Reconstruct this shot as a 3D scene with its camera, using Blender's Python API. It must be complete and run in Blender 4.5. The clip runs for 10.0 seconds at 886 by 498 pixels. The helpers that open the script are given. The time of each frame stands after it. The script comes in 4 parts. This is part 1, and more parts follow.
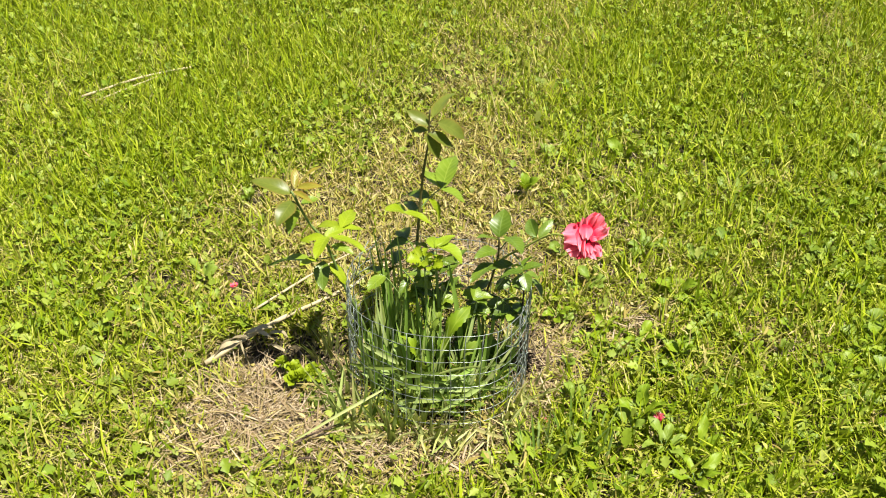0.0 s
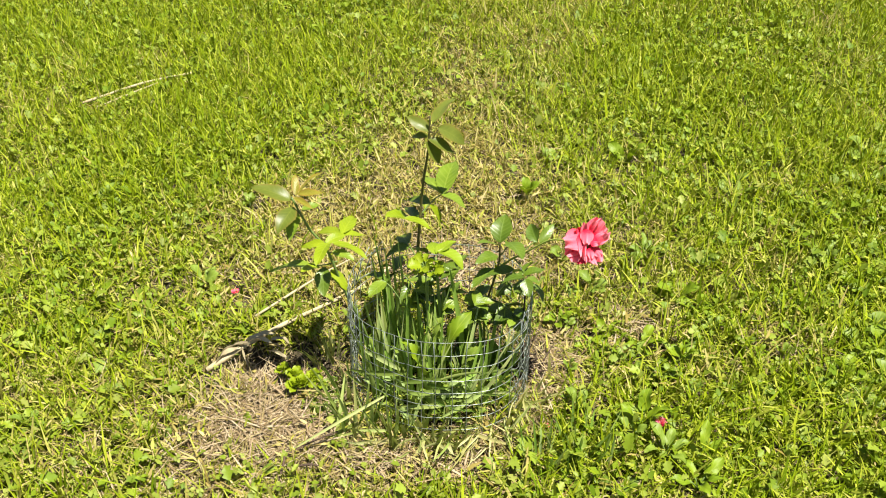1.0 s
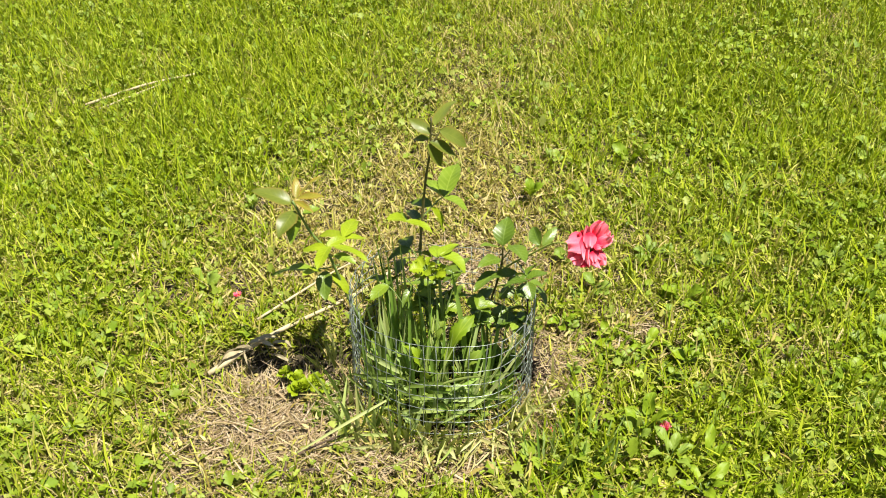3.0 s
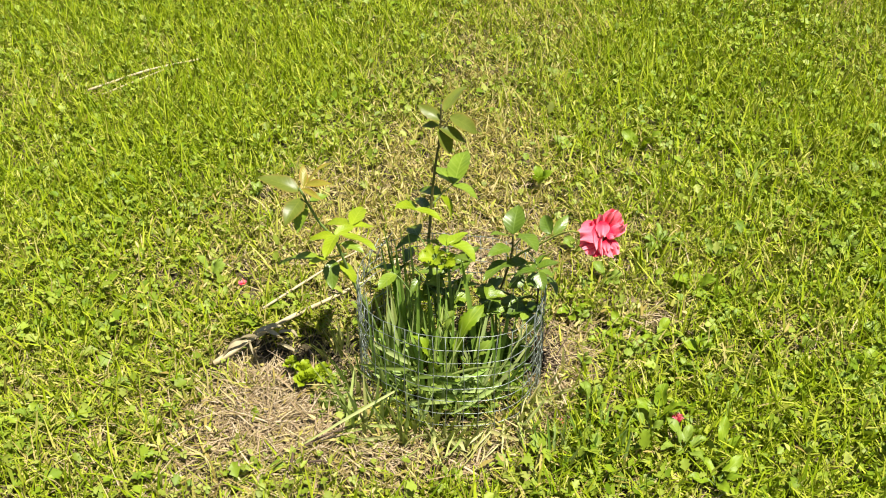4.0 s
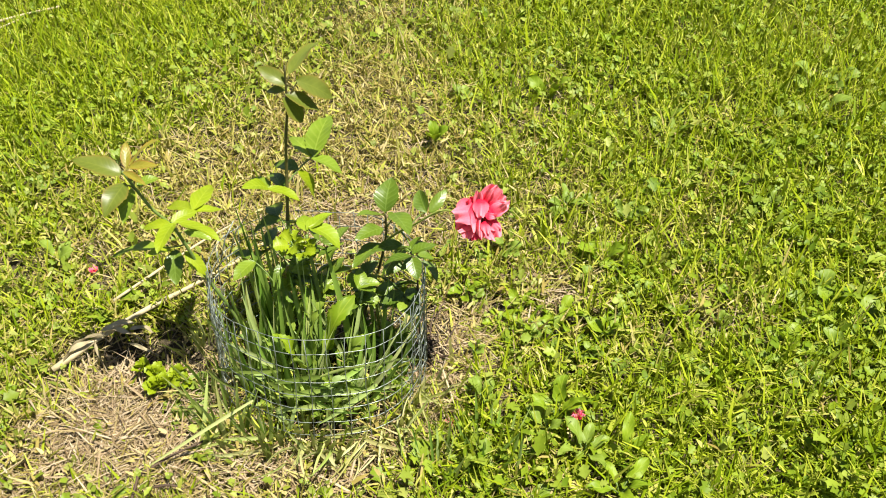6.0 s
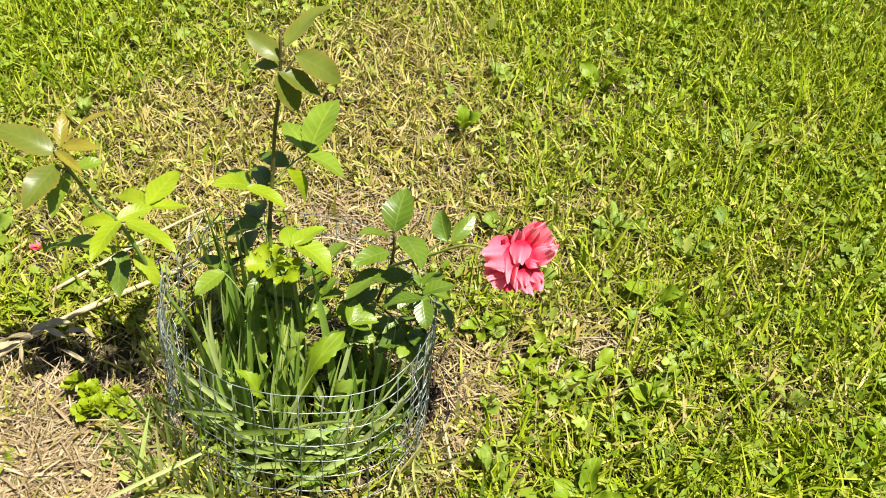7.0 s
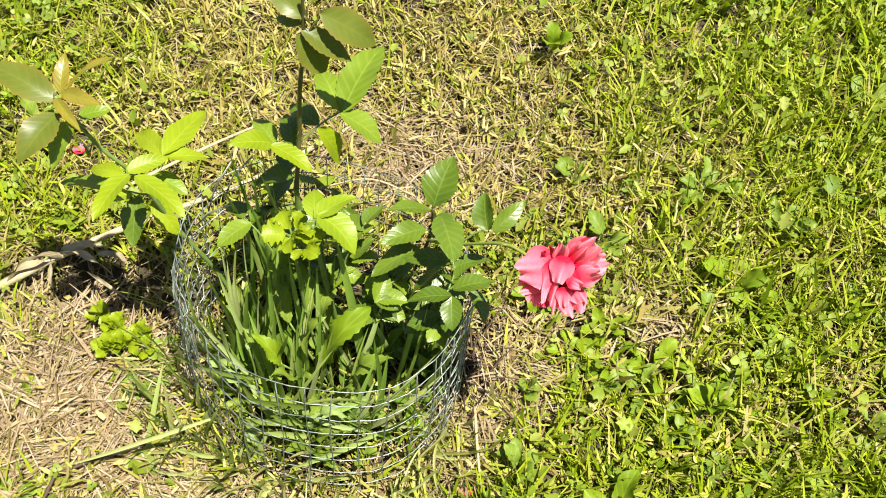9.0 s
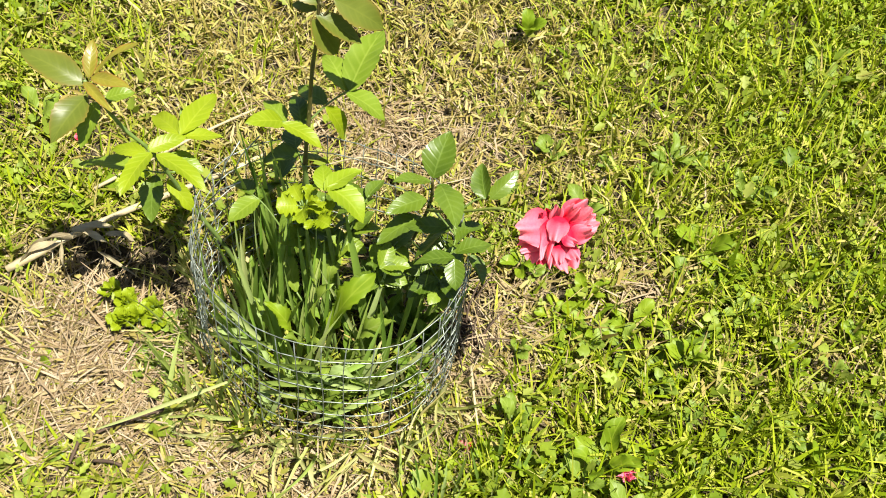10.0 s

= Goal =
Reproduce the whole listing above word for word, but not its pictures.

= The reply =
Reconstruct this shot as a 3D scene with its camera, using Blender's Python API. It must be complete and run in Blender 4.5. The clip runs for 10.0 seconds at 886 by 498 pixels. The helpers that open the script are given. The time of each frame stands after it. The script comes in 4 parts. This is part 1, and more parts follow.
0.0 s
1.0 s
3.0 s
4.0 s
6.0 s
7.0 s
9.0 s
10.0 s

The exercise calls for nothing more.